Ces révolutions sont contagieuses, les grecs de la terre ferme (Péloponnèse, Thessalonique…) ont aussi des envies de Printemps. Et comme y’a plus de saisons, les insurgés victorieux proclament leur indépendance le 1er janvier 1822. On imagine les affranchis filant droit vers Mykonos, Samos ou Chios pour présenter leur souveraineté nouvelle aux insulaires, tels des vendeurs de Tupperware non commissionnés. Forcément, la Sublime Porte de Mahmoud II sort de ses gonds. Agacé, échaudé, le sultan fait débarquer l’armée sur l’île de Chios, île du chaos… 20 000 morts au compteur sans évoquer les autres douceurs de ce type d’évènement. Comme un refrain de l’Histoire, la maison-mère envoie les sabres lorsque la filiale s’oublie. Ainsi l’Angleterre face aux US de Thomas Jefferson, ainsi la France face au Burkina de Thomas Sankara (moins thaumaturge que le premier).
Les romantiques à la rescousse des grecs antiques.

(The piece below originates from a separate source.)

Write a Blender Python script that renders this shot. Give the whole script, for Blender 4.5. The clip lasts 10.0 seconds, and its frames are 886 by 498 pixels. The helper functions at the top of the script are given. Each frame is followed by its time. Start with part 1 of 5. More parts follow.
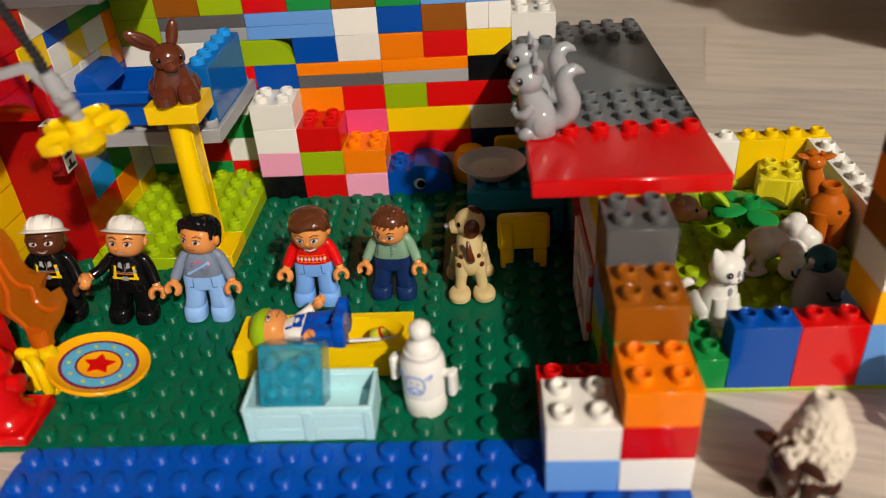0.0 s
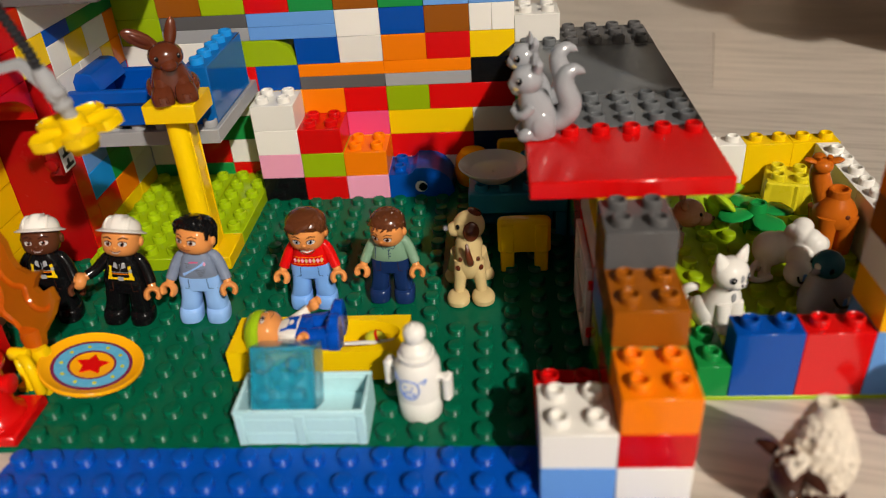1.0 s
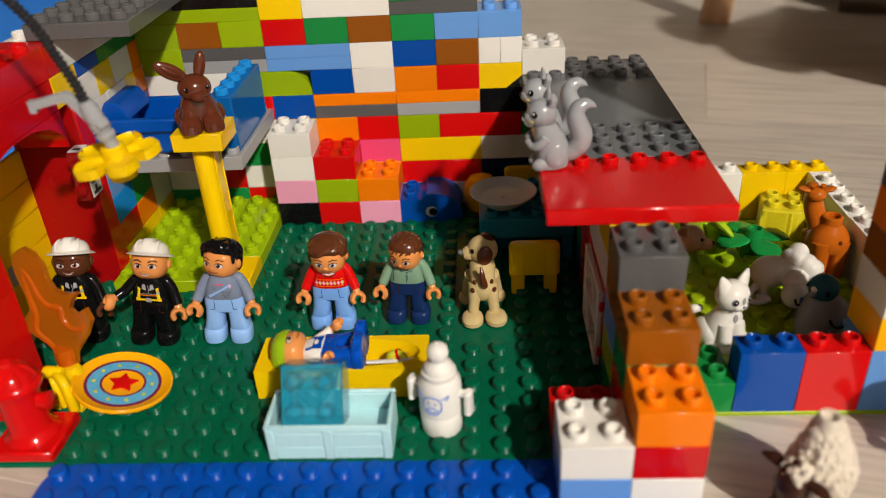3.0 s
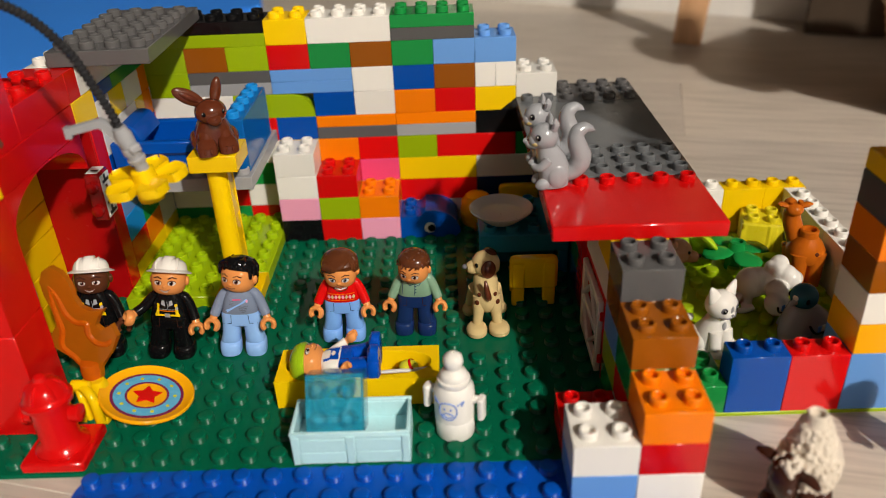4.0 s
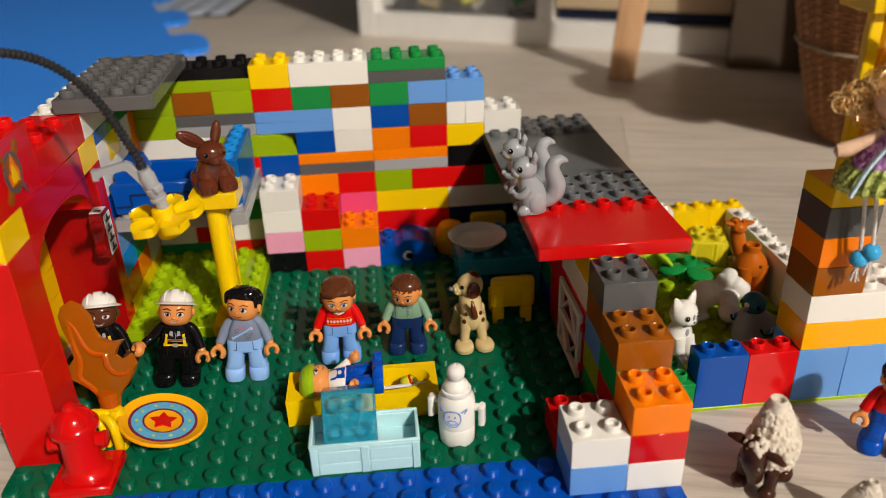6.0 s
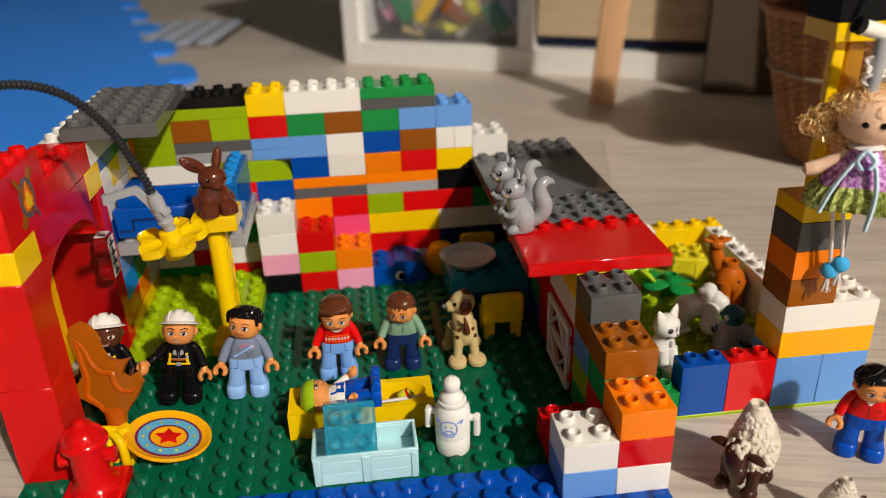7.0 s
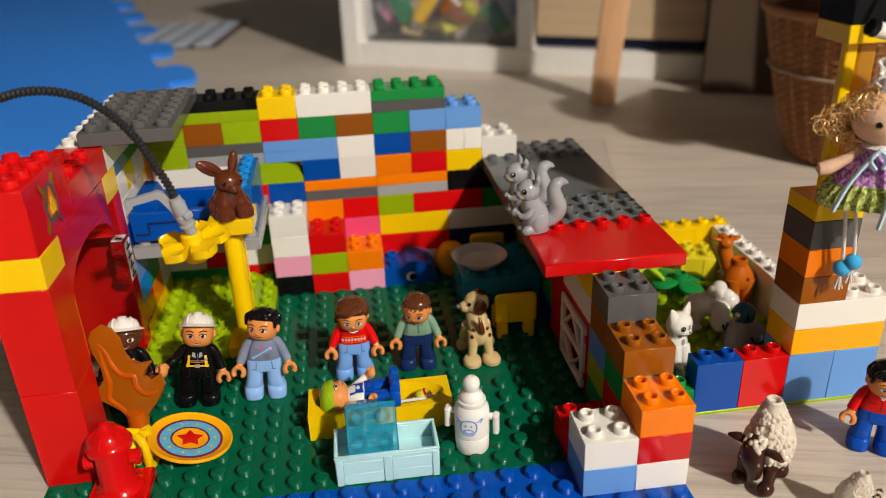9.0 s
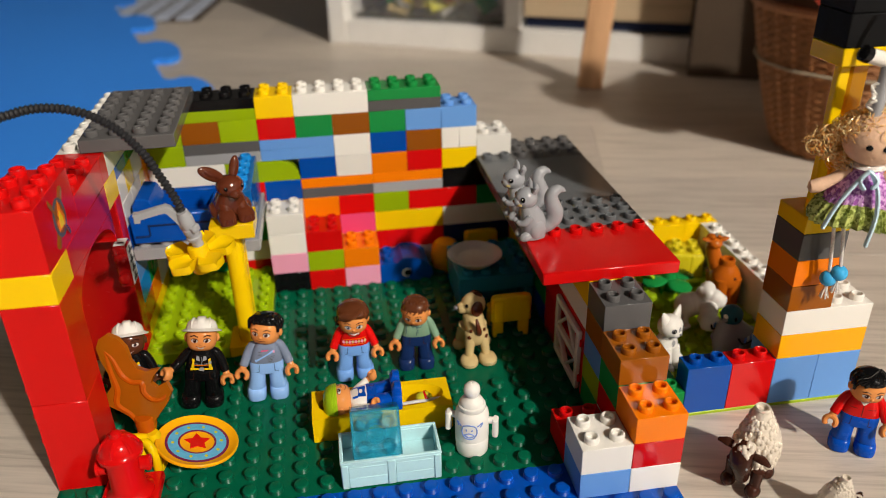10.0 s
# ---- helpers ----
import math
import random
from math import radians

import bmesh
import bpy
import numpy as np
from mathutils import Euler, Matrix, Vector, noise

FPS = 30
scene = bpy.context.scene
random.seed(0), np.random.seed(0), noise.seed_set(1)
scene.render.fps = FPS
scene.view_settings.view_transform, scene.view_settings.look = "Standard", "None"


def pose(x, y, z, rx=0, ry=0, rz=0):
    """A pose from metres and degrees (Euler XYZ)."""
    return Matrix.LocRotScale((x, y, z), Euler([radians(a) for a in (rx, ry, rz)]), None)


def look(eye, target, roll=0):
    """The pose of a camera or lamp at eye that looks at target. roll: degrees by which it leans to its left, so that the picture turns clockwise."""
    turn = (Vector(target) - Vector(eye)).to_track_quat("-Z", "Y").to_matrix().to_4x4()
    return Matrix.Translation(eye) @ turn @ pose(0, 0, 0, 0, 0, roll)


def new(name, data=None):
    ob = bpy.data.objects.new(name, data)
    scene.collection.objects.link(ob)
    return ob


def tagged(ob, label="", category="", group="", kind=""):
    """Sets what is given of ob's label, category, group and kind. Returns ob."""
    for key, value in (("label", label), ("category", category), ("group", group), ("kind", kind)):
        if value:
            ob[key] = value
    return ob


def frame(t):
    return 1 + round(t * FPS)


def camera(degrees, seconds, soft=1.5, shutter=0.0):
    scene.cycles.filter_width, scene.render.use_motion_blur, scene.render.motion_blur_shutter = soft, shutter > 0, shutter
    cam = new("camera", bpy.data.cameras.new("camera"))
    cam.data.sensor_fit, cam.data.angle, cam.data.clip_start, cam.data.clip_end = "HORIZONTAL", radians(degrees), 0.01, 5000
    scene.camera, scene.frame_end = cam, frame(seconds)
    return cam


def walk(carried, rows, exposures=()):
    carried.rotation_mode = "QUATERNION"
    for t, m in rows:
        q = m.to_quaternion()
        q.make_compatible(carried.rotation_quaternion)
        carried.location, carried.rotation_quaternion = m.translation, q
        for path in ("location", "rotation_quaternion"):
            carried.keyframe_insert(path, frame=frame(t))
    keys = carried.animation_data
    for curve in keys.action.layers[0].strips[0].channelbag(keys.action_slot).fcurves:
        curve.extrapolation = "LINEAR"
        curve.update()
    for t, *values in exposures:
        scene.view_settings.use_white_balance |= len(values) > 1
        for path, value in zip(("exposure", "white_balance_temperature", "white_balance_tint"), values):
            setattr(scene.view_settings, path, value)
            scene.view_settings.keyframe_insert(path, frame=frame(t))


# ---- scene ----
cam = camera(59.81, 10.0, 0.95)
cam.data.dof.use_dof = True
cam.data.dof.focus_distance = 0.505
cam.data.dof.aperture_fstop = 5.0
PATH = [
    (0, (0.0744, -0.5545, 0.2762), (0.0157, 0.2920, -0.2531), -4.02),
    (0.5, (0.0789, -0.5507, 0.2717), (0.0111, 0.2979, -0.2530), -4.14),
    (1, (0.0812, -0.5497, 0.2702), (0.0084, 0.3006, -0.2509), -4.03),
    (1.5, (0.0744, -0.5574, 0.2758), (-0.0041, 0.2947, -0.2418), -4.17),
    (2, (0.0733, -0.5594, 0.2759), (-0.0026, 0.2977, -0.2336), -3.76),
    (2.5, (0.0713, -0.5619, 0.2777), (0.0031, 0.2995, -0.2256), -3.53),
    (4, (0.0430, -0.5916, 0.2981), (0.0285, 0.2832, -0.1861), -2.45),
    (4.5, (0.0291, -0.6045, 0.3049), (0.0385, 0.2734, -0.1737), -2.08),
    (5, (0.0168, -0.6157, 0.3088), (0.0507, 0.2660, -0.1618), -1.72),
    (5.5, (0.0093, -0.6234, 0.3121), (0.0657, 0.2618, -0.1497), -1.69),
    (7, (-0.0056, -0.6533, 0.3218), (0.0944, 0.2485, -0.0988), -1.83),
    (7.5, (-0.0106, -0.6626, 0.3241), (0.0925, 0.2437, -0.0858), -1.88),
    (8, (-0.0171, -0.6616, 0.3261), (0.0859, 0.2464, -0.0800), -1.98),
    (8.5, (-0.0189, -0.6585, 0.3266), (0.0850, 0.2477, -0.0832), -2.13),
    (9, (-0.0218, -0.6559, 0.3257), (0.0872, 0.2443, -0.0959), -2.06),
    (9.5, (-0.0265, -0.6510, 0.3293), (0.0906, 0.2406, -0.1082), -1.92),
    (10, (-0.0350, -0.6518, 0.3564), (0.0970, 0.2251, -0.1057), -1.18),
]
walk(cam, [(t, look(eye, target, roll)) for t, eye, target, roll in PATH])

# ---------------------------------------------------------------- light
STUD, BRICK = 0.016, 0.0192
FLOOR_Z = -0.0023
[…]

En Europe, aux US, les anciens porteurs de drapeaux à la banane s’émeuvent de la situation. Au-delà du massacre, c’est le berceau de la démocratie que l’on brûle. Les romantiques s’engagent avec Byron notamment qui ira se faire tuer aux côtés des révoltés. Moins téméraire, plus publicitaire, Delacroix trouve-là un sujet idéal pour faire le buzz au Salon de 1824. Sur sa toile, les marbres antiques se dessèchent comme des pruneaux au soleil. Les chairs désolées traîne l’horizontal d’un temple en ruine et le mont Olympe prend des allures de camp de réfugiés… Les Scènes de Scio sensibilisent les parisiens. Partout, les opinions publiques grondent face aux exactions aveugles de Mahmoud II qui s’obstine.
La bataille de Navarin, sauvetage incontrôlé.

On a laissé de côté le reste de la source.